++++ Data excerpt ++++

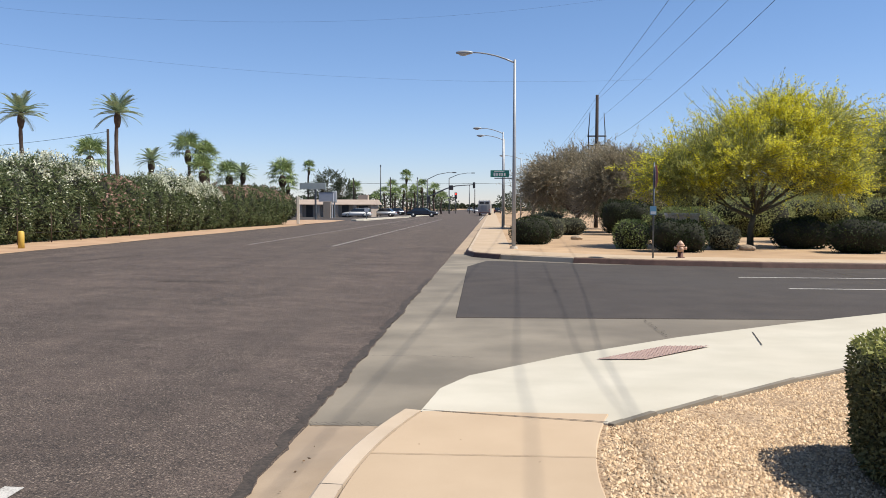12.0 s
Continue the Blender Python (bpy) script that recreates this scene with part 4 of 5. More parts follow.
fence = thing("picket_fence", "white metal picket fence beside a brick pillar", "fence", 9.25, 22.0, 0.0, 7)
PICKET = bpy.data.meshes.new("picket")
b = box_bm(0.024, 0.016, 0.88, Matrix.Translation((0, 0, 0.50)))
bmesh.ops.create_cone(b, cap_ends=True, segments=4, radius1=0.024, radius2=0.0, depth=0.07, matrix=Matrix.Translation((0, 0, 0.975)) @ Matrix.Rotation(radians(45), 4, "Z"))
b.to_mesh(PICKET)
b.free()
PICKET.materials.append(M["pvc"])
for i in range(26):
    put("picket", PICKET, fence, pose(0.02 + 0.115 * i, 0, 0))
for z in (0.2, 0.72):
    part("rail", box_bm(3.0, 0.03, 0.04, Matrix.Translation((1.48, 0.026, z))), "pvc", fence)
for px in (1.22, 2.95):
    part("post", box_bm(0.05, 0.05, 1.05, Matrix.Translation((px, 0.055, 0.5))), "bolt", fence, "dark fence post")
part("kerb", box_bm(4.2, 0.16, 0.12, Matrix.Translation((1.9, 0.1, 0.0)), 0.015), "gutter", fence, "low concrete kerb")
V, F = [], []
for i in range(13):
    u = i / 12
    x, y = 10.9 + 2.6 * u, 24.3 + 1.2 * u
    h = 0.85 + 0.62 * (1 - u) ** 2
    V += [(x, y, 0), (x, y, h), (x - 0.07, y + 0.18, h), (x - 0.07, y + 0.18, 0)]
F = [(i * 4 + j, i * 4 + 4 + j, i * 4 + 5 + j, i * 4 + 1 + j) for i in range(12) for j in range(3)] + [(0, 1, 2, 3), (51, 50, 49, 48)]
tagged(put("wing_wall", mesh_of("wing_wall", V, F, "pink_wall")), "pale pink stucco wing wall curving down", "wall")
low_wall = thing("low_wall", "low brown block wall with cap", "wall", 17.5, 27.5, 0.05, 6)
part("wall", box_bm(9, 0.2, 0.95, Matrix.Translation((0, 0, 0.47))), "brick", low_wall)
part("cap", box_bm(9.1, 0.28, 0.06, Matrix.Translation((0, 0, 0.98)), 0.01), "mortar", low_wall)

# house behind the pine
house = thing("house", "grey stucco house with dark red fascia roof", "house", 31.6, 48.8, -0.35, -6)
part("wall", box_bm(11, 9, 3.0, Matrix.Translation((0, 0, 1.5))), "house_grey", house)
part("upper_wall", box_bm(11.8, 9.8, 1.35, Matrix.Translation((0, 0, 3.55))), "house_grey", house)
part("roof", box_bm(12.2, 10.2, 1.1, Matrix.Translation((0, 0, 4.75)), 0.05), "house_red", house, "dark red fascia roof")
for px in (-3.4, 0.2, 3.4):
    w = part("window", box_bm(1.6, 0.12, 1.3, Matrix.Translation((px, -4.5, 1.7))), "dark", house)
    part("frame", box_bm(1.75, 0.06, 0.08, Matrix.Translation((px, -4.56, 1.02))), "white", w)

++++

◆ What to produce: All of the data above should be transcribed verbatim, with pictures omitted.

◆ Finished task:
12.0 s
Continue the Blender Python (bpy) script that recreates this scene with part 4 of 5. More parts follow.
fence = thing("picket_fence", "white metal picket fence beside a brick pillar", "fence", 9.25, 22.0, 0.0, 7)
PICKET = bpy.data.meshes.new("picket")
b = box_bm(0.024, 0.016, 0.88, Matrix.Translation((0, 0, 0.50)))
bmesh.ops.create_cone(b, cap_ends=True, segments=4, radius1=0.024, radius2=0.0, depth=0.07, matrix=Matrix.Translation((0, 0, 0.975)) @ Matrix.Rotation(radians(45), 4, "Z"))
b.to_mesh(PICKET)
b.free()
PICKET.materials.append(M["pvc"])
for i in range(26):
    put("picket", PICKET, fence, pose(0.02 + 0.115 * i, 0, 0))
for z in (0.2, 0.72):
    part("rail", box_bm(3.0, 0.03, 0.04, Matrix.Translation((1.48, 0.026, z))), "pvc", fence)
for px in (1.22, 2.95):
    part("post", box_bm(0.05, 0.05, 1.05, Matrix.Translation((px, 0.055, 0.5))), "bolt", fence, "dark fence post")
part("kerb", box_bm(4.2, 0.16, 0.12, Matrix.Translation((1.9, 0.1, 0.0)), 0.015), "gutter", fence, "low concrete kerb")
V, F = [], []
for i in range(13):
    u = i / 12
    x, y = 10.9 + 2.6 * u, 24.3 + 1.2 * u
    h = 0.85 + 0.62 * (1 - u) ** 2
    V += [(x, y, 0), (x, y, h), (x - 0.07, y + 0.18, h), (x - 0.07, y + 0.18, 0)]
F = [(i * 4 + j, i * 4 + 4 + j, i * 4 + 5 + j, i * 4 + 1 + j) for i in range(12) for j in range(3)] + [(0, 1, 2, 3), (51, 50, 49, 48)]
tagged(put("wing_wall", mesh_of("wing_wall", V, F, "pink_wall")), "pale pink stucco wing wall curving down", "wall")
low_wall = thing("low_wall", "low brown block wall with cap", "wall", 17.5, 27.5, 0.05, 6)
part("wall", box_bm(9, 0.2, 0.95, Matrix.Translation((0, 0, 0.47))), "brick", low_wall)
part("cap", box_bm(9.1, 0.28, 0.06, Matrix.Translation((0, 0, 0.98)), 0.01), "mortar", low_wall)

# house behind the pine
house = thing("house", "grey stucco house with dark red fascia roof", "house", 31.6, 48.8, -0.35, -6)
part("wall", box_bm(11, 9, 3.0, Matrix.Translation((0, 0, 1.5))), "house_grey", house)
part("upper_wall", box_bm(11.8, 9.8, 1.35, Matrix.Translation((0, 0, 3.55))), "house_grey", house)
part("roof", box_bm(12.2, 10.2, 1.1, Matrix.Translation((0, 0, 4.75)), 0.05), "house_red", house, "dark red fascia roof")
for px in (-3.4, 0.2, 3.4):
    w = part("window", box_bm(1.6, 0.12, 1.3, Matrix.Translation((px, -4.5, 1.7))), "dark", house)
    part("frame", box_bm(1.75, 0.06, 0.08, Matrix.Translation((px, -4.56, 1.02))), "white", w)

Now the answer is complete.